Do you remember the last time you teared up at work? What triggered the floodgates in your eyes? No doubt, crying at work is still labelled as unprofessional and weak by most people.
So to have Sheryl Sandberg, chief operating officer of Facebook, publicly say that it was okay to cry at work is an acknowledgement that we can be human after all.
People don’t simply tear up for no reason. We do experience meltdowns in highly competitive and stressful workplace environment. A case in point – Amazon – as highlighted in The New York Times in Inside Amazon: Wrestling Big Ideas in a Bruising Workplace.
More commonly, people tear up when their personal lives intersect with their professional lives.
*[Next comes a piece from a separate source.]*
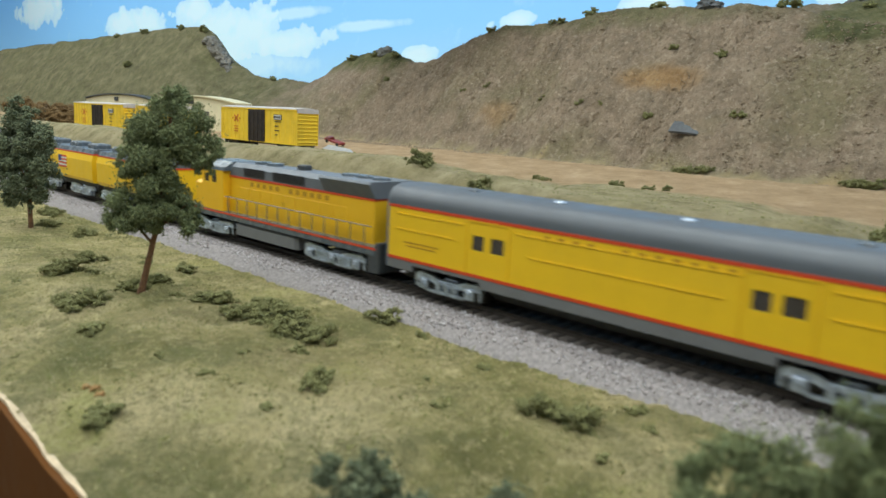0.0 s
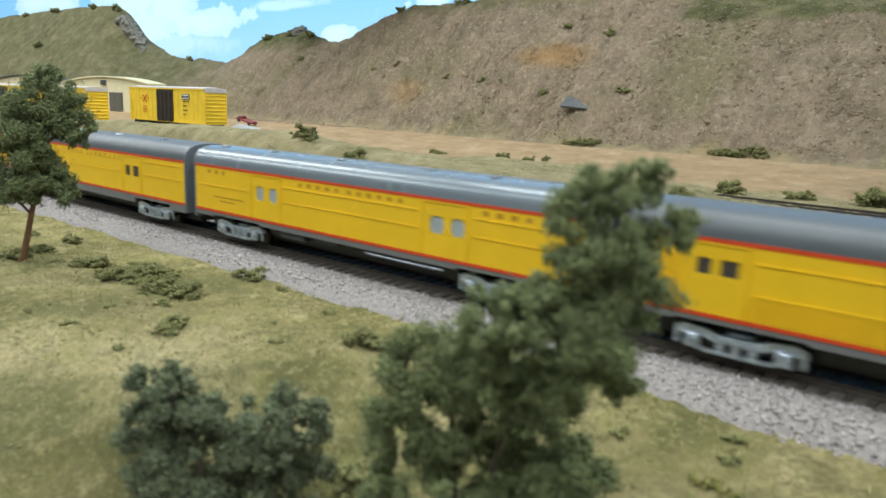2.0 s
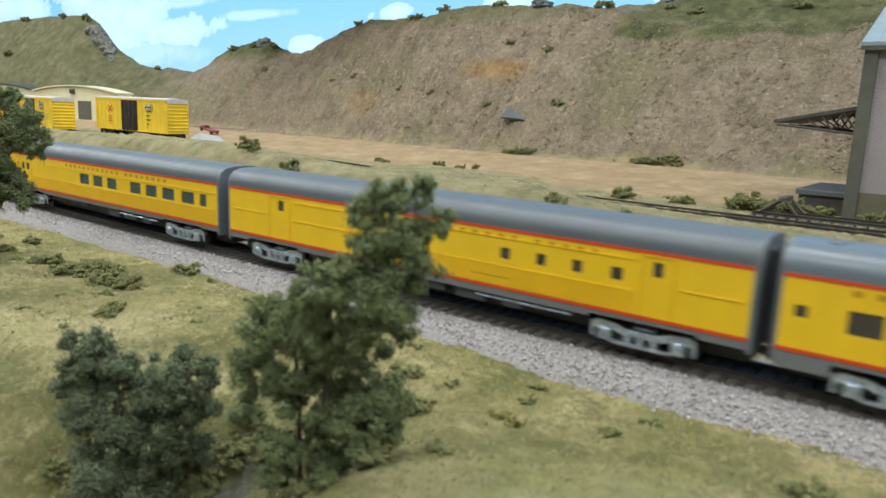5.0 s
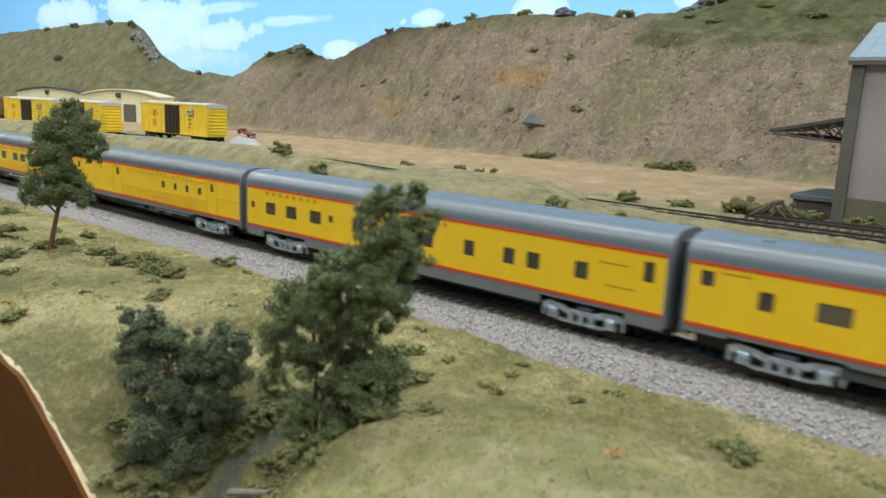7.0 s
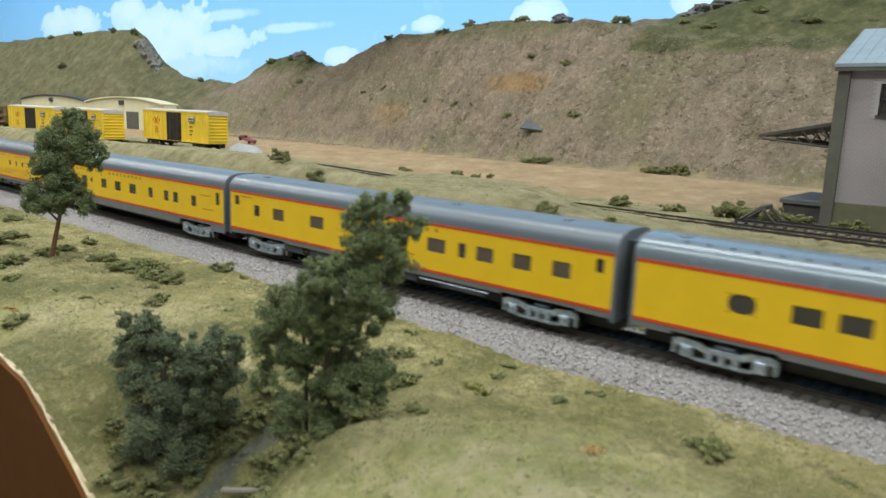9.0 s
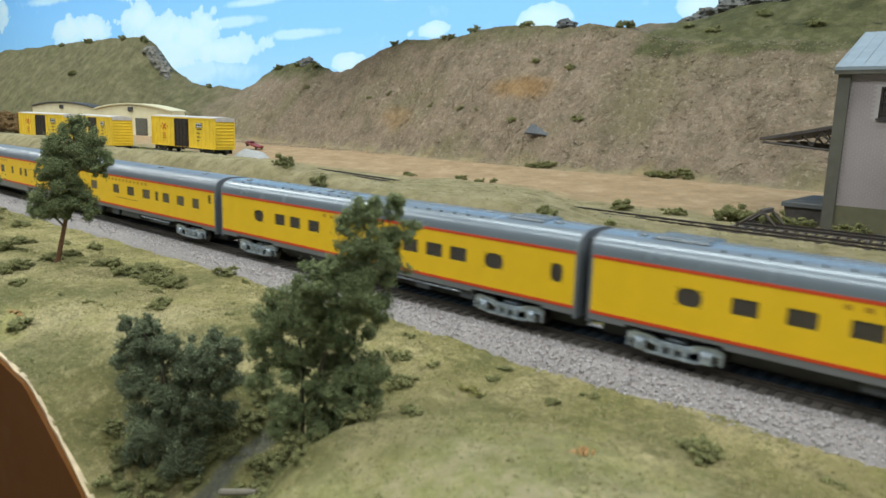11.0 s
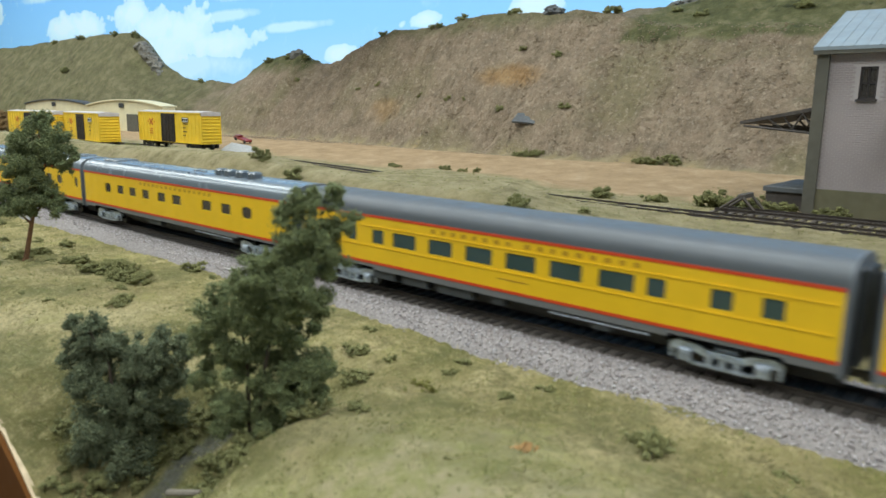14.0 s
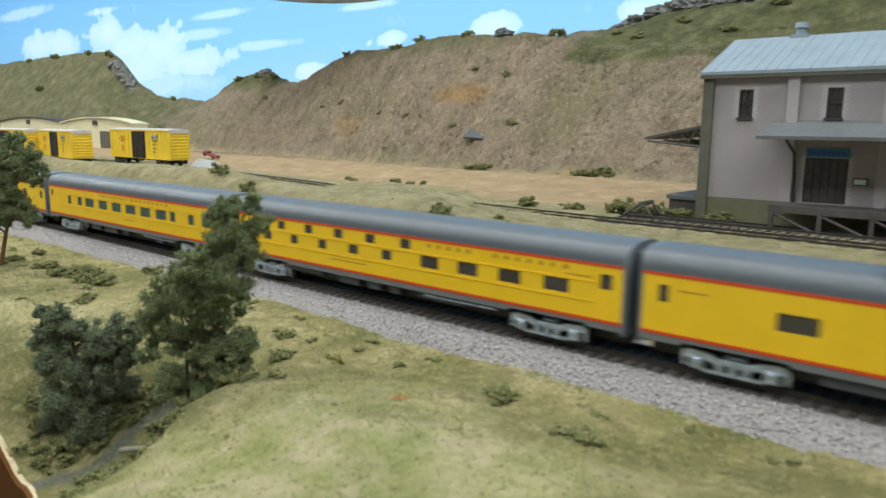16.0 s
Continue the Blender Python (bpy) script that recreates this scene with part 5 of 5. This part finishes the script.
# ---- freight depot ----
def depot():
    x0, x1, y0, y1, zb, zf, ze, zr = 0.0425, 0.330, 0.500, 0.625, 0.033, 0.0515, 0.1415, 0.170
    d = empty("freight_depot", pose(0, 0, 0), "mauve-grey brick freight depot with a pale metal roof and timber dock", "building")
    holes = [(0.0650 + i * 0.058, 0.0750 + i * 0.058, 0.1100, 0.1300, False) for i in range(5)] + [(0.1130, 0.1400, 0.0520, 0.0830, False), (0.2300, 0.2570, 0.0520, 0.0830, False)]
    wall = Shape()
    wall_with_holes(wall, x0, x1, zf, ze, y0, holes, 0.002)
    wall.add([(x0, y0, zf), (x0, y1, zf), (x0, y1, ze), (x0, (y0 + y1) / 2, zr - 0.001), (x0, y0, ze)], [(0, 1, 2, 3, 4)])
    wall.add([(x1, y0, zf), (x1, y1, zf), (x1, y1, ze), (x1, (y0 + y1) / 2, zr - 0.001), (x1, y0, ze)], [(0, 1, 2, 3, 4)])
    wall.add([(x0, y1, zf), (x1, y1, zf), (x1, y1, ze), (x0, y1, ze)], [(0, 1, 2, 3)])
    part("wall", wall.mesh("wall", BRICK_JOINT), d, "mauve-grey painted brick wall")
    # brick courses
    courses = Shape()
    z, row = zf + 0.0004, 0
    while z < ze - 0.001:
        x = x0 + 0.006 - (row % 2) * 0.0018
        while x < x1 - 0.004:
            a, b = max(x, x0 + 0.0045), min(x + 0.0032, x1)
            if not any(h[0] - 0.0012 < b and a < h[1] + 0.0012 and h[2] - 0.0012 < z + 0.0012 and z < h[3] + 0.0012 for h in holes):
                courses.add([(a, y0 - 0.00030, z), (b, y0 - 0.00030, z), (b, y0 - 0.00030, z + 0.00118), (a, y0 - 0.00030, z + 0.00118), (a, y0, z - 0.0001), (b, y0, z - 0.0001), (b, y0, z + 0.0013), (a, y0, z + 0.0013)],
                            [(0, 1, 2, 3), (4, 5, 1, 0), (5, 6, 2, 1), (6, 7, 3, 2), (7, 4, 0, 3)])
            x += 0.0036
        z += 0.00148
        row += 1
    me = bpy.data.meshes.new("brickwork")
    me.from_pydata(courses.v, [], courses.f)
    me.materials.append(BRICK_PAINT)
    tagged(part("brickwork", me, d, "fine painted brick courses"), kind="stuff")
    part("foundation", Shape().box(x0 - 0.001, x1 + 0.001, y0 - 0.0015, y1 + 0.001, zb - 0.006, zf).mesh("foundation", PLINTH), d, "olive painted foundation")
    for x in (x0 - 0.003, 0.0985, 0.157, 0.215, 0.273, x1 - 0.004):
        part("pilaster", Shape().box(x, x + 0.0075, y0 - 0.0030, y0 + 0.004, zb - 0.006 if x < x0 else zf, ze).mesh("pilaster", OLIVE if x < x0 else BRICK_PAINT), d, "olive corner pilaster" if x < x0 else "mauve-grey brick pilaster")
    ym = (y0 + y1) / 2
    roof = Shape().extrude_x([(y0 - 0.0058, ze - 0.001), (y0 - 0.0058, ze + 0.0012), (ym, zr + 0.002), (y1 + 0.006, ze + 0.0012), (y1 + 0.006, ze - 0.001), (ym, zr - 0.0008)], x0 - 0.005, x1 + 0.005)
    part("roof", roof.mesh("roof", METAL_ROOF), d, "pale blue-grey metal roof")
    seams = Shape()
    for i in range(41):
        x = x0 - 0.004 + i * 0.0073
        seams.add([(x, y0 - 0.006, ze + 0.0012), (x + 0.0005, y0 - 0.006, ze + 0.0012), (x + 0.0005, ym, zr + 0.002), (x, ym, zr + 0.002),
                   (x, y0 - 0.006, ze + 0.0014), (x + 0.0005, y0 - 0.006, ze + 0.0014), (x + 0.0005, ym, zr + 0.0022), (x, ym, zr + 0.0022)], [(0, 1, 5, 4), (4, 5, 6, 7), (0, 4, 7, 3), (1, 2, 6, 5)])
    part("roof_seams", seams.mesh("roof_seams", METAL_ROOF), d)
    part("eave_board", Shape().box(x0 - 0.005, x1 + 0.005, y0 - 0.0055, y0 - 0.003, ze - 0.0035, ze - 0.0008).mesh("eave_board", OLIVE), d, "dark eave board")
    for x in (0.0865, 0.24):
        v = Shape().tube((x, ym, zr - 0.001), (x, ym, zr + 0.0075), 0.0042, 0.0038, 14).tube((x, ym, zr + 0.0075), (x, ym, zr + 0.0115), 0.0052, 0.0046, 14)
        v.box(x - 0.0062, x + 0.0062, ym - 0.005, ym + 0.005, zr - 0.003, zr + 0.0030)
        part("roof_vent", v.mesh("roof_vent", METAL_ROOF, smooth=True), d, "round grey ridge ventilator")
    for i, h in enumerate(holes[:5]):
        f = Shape()
        a, b, c, e = h[:4]
        for q in ((a, a + 0.0012, c, e), (b - 0.0012, b, c, e), (a, b, c, c + 0.0012), (a, b, e - 0.0012, e), (a, b, (c + e) / 2 - 0.0006, (c + e) / 2 + 0.0006), ((a + b) / 2 - 0.0004, (a + b) / 2 + 0.0004, c, e)):
            f.box(q[0], q[1], y0 + 0.0006, y0 + 0.0016, q[2], q[3])
        w = part("window", f.mesh("window", SASH), d, "dark sash window")
        p = part("pane", Shape().box(a, b, y0 + 0.0018, y0 + 0.0021, c, e).mesh("pane", GLASS), w)
        part("sill", Shape().box(a - 0.001, b + 0.001, y0 - 0.0016, y0, c - 0.0016, c).mesh("sill", SASH), w)
    for h in holes[5:]:
        s = Shape().box(h[0], h[1], y0 + 0.0012, y0 + 0.0022, h[2], h[3])
        door = part("freight_door", s.mesh("freight_door", TIMBER), d, "dark plank freight door")
        for i in range(5):
            x = h[0] + 0.0008 + i * (h[1] - h[0] - 0.0016) / 5
            part("plank", Shape().box(x, x + 0.0045, y0 + 0.0006, y0 + 0.0012, h[2] + 0.001, h[3] - 0.001).mesh("plank", TIMBER), door)
    part("interior_back", Shape().box(x0 + 0.002, x1 - 0.002, y0 + 0.02, y0 + 0.021, zf, ze).mesh("interior_back", GREY_DARK), d)
    # front canopy over the dock
    part("canopy", Shape().extrude_x([(y0 - 0.037, 0.0955), (y0 - 0.037, 0.0978), (y0 - 0.0004, 0.1075), (y0 - 0.0004, 0.1052)], 0.090, x1).mesh("canopy", CANOPY), d, "grey sloping canopy above the dock")
    for x in (0.108, 0.166, 0.224, 0.282):
        b = Shape().tube((x, y0 - 0.033, 0.0955), (x, y0 - 0.010, 0.0865), 0.0010, None, 6).tube((x, y0 - 0.010, 0.0865), (x, y0 - 0.002, 0.0520), 0.0010, None, 6)
        part("canopy_bracket", b.mesh("canopy_bracket", SASH), d, "dark canopy bracket")
    sg = Shape().box(0.1135, 0.1405, y0 - 0.0020, y0 - 0.0006, 0.0835, 0.0893)
    part("name_board", sg.mesh("name_board", CYAN), d, "cyan name board")
    for i in range(8):
        part("name_mark", Shape().box(0.1150 + i * 0.0030, 0.1171 + i * 0.0030, y0 - 0.0025, y0 - 0.0020, 0.0850, 0.0877).mesh("name_mark", BLUE), d)
    part("notice_board", Shape().box(0.1435, 0.1525, y0 - 0.0016, y0 - 0.0005, 0.0655, 0.0705).box(0.1445, 0.1515, y0 - 0.0019, y0 - 0.0016, 0.0663, 0.0697, 1).mesh("notice_board", GREY_DARK, WHITE), d, "small white notice")
    # dock
    dock = part("dock_deck", Shape().box(0.100, x1, y0 - 0.031, y0 - 0.002, 0.0492, 0.0500).mesh("dock_deck", TIMBER), d, "dark plank loading dock")
    for i in range(9):
        part("plank", Shape().box(0.100, x1, y0 - 0.032 + i * 0.0033, y0 - 0.0290 + i * 0.0033, 0.0500, 0.0518).mesh("plank", TIMBER), dock)
    frame_ = Shape().box(0.100, x1, y0 - 0.0325, y0 - 0.030, 0.0470, 0.0500)
    for i in range(8):
        x = 0.101 + i * 0.030
        frame_.box(x, x + 0.0028, y0 - 0.0325, y0 - 0.0300, 0.0310, 0.0470)
        frame_.tube((x + 0.002, y0 - 0.0315, 0.0465), (x + 0.029, y0 - 0.0315, 0.0350), 0.0010, None, 6)
    part("dock_frame", frame_.mesh("dock_frame", TIMBER), d, "dark braced dock posts")
    # side canopy and ramp
    side = Shape().extrude_y([(-0.0115, 0.0925), (-0.0115, 0.0945), (x0, 0.1060), (x0, 0.1035)], 0.512, 0.605)
    part("side_canopy", side.mesh("side_canopy", TIMBER), d, "dark lean-to canopy on the gable side")
    for y in (0.513, 0.545, 0.575, 0.603):
        tr = Shape().tube((-0.009, y, 0.0915), (x0, y, 0.0870), 0.0009, None, 6)
        for a, b in ((0.008, 0.018), (0.018, 0.024), (0.030, 0.024), (0.030, 0.038)):
            tr.tube((a, y, 0.0925 + (a + 0.0115) * 0.19), (b, y, 0.0895), 0.0006, None, 5)
        part("canopy_truss", tr.mesh("canopy_truss", TIMBER), d, "dark timber truss")
    part("side_dock", Shape().box(0.006, x0 - 0.004, 0.520, 0.600, 0.0455, 0.0490, 0, 0.0006).box(0.008, x0 - 0.005, 0.522, 0.598, 0.028, 0.0455, 1).mesh("side_dock", CANOPY, TIMBER), d, "low grey side dock")
    return d


depot()


def bumper():
    b = empty("track_bumper", pose(0.012, 0.470, 0.0372), "dark steel track bumper at the dock siding's end", "bumper")
    f = Shape()
    for y in (-0.0085, 0.0085):
        f.tube((0.009, y, 0.0), (0.0, y, 0.0095), 0.0010, None, 6)
        f.tube((-0.013, y, 0.0), (0.0, y, 0.0095), 0.0010, None, 6)
    part("strut", f.mesh("strut", RAIL), b)
    part("beam", Shape().box(-0.0015, 0.0018, -0.0105, 0.0105, 0.0075, 0.0105, 0, 0.0005).mesh("beam", TIMBER), b, "dark bumper beam")


bumper()

# round shade of a ceiling lamp that hangs before the backdrop
shade = empty("ceiling_light", pose(-0.86, 0.88, 0.350), "round pale grey metal lamp shade hanging before the sky", "ceiling light")
bowl = [(0.165, 0.0), (0.167, 0.004), (0.15, 0.05), (0.08, 0.10), (0.03, 0.12), (0.02, 0.16)]
sv, sf = [], []
for r, z in bowl:
    sv += [(r * math.cos(2 * math.pi * i / 40), r * math.sin(2 * math.pi * i / 40), z) for i in range(40)]
for k in range(len(bowl) - 1):
    sf += [(k * 40 + i, k * 40 + (i + 1) % 40, (k + 1) * 40 + (i + 1) % 40, (k + 1) * 40 + i) for i in range(40)]
part("shade", Shape().add(sv, sf).mesh("shade", paint("pale_grey_enamel", (0.75, 0.76, 0.77), 0.4), smooth=True), shade, "pale grey enamel shade")
part("cord", Shape().tube((0, 0, 0.155), (0, 0, 0.945), 0.004, None, 8).mesh("cord", GREY_DARK), shade, "dark cord")


# ---- movement ----
FRONT_AT_START, SPEED, PITCH = -0.61975, 0.15173, 0.28775


def motions():
    """The whole train draws away along the main line at a steady pace."""
    things = [(0, CARS[0]), (-1, TENDER_B), (-1, TENDER_A), (-1, STEAM)] + [(k, CARS[k]) for k in range(1, 12)]
    for k, thing in things:
        start = FRONT_AT_START + PITCH * k
        walk(thing, [(t, pose(start - SPEED * t, TRACK_Y, RAIL_Z)) for t in (0.0, 4.0, 8.0, 12.0, 16.0)])


motions()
With current work trend, where the lines between work and life are blurred, we might find it a challenge to separate them.
You may have experienced tearing up on these three levels.
1. In private
We cry in private when it’s something not necessarily related to work. How many of you teared up after reading Robin Williams’ death in Aug 2014? I did.
Our despair could also be work-related, but we do it in private because we believe that everything is under control. At that moment, we simply need to get what we’re feeling off our chest.
2. In front of a trusted colleague
Oftentimes, we need a shoulder to cry on. However, a 2011 research headed by Lauren Bylsma of the University of Pittsburgh concluded that who sees you cry can make a difference in whether crying helps or worsens your emotional state.
Thus, it’s vital to find a colleague who can give you an emotional anchor (a hug or listening ear) without being judgmental, and not someone who makes you more vulnerable after a crying episode.
3. In public
This is a rare occasion and it happens when news that affects the majority of the workplace is made known.
An unexpected passing of an affable colleague, or news of mass redundancy are just two examples of what can send waves of overwhelming emotion across the organisation.
In those trying times, decision makers should consider bringing in professional grief or career counsellors to help employees cope.
As empathetic leaders, don’t be quick to draw conclusions if you inadvertently catch your employees cry, especially if no death or job loss is involved.
Instead, give them room to gather their composure before approaching them privately to really listen to what may be causing their tears.
An article in the UK’s Independent featuring the science of tears summed it best: “Tears are a positive representation of who we are. It demonstrates not only our deep emotional connections with our world – past, present, and future – but allows us to visibly celebrate that fact.”
Perhaps that is what this portion of song lyrics mean in Teardrop by Massive Attack:
“Water is my eye, most faithful mirror, fearless on my breath.”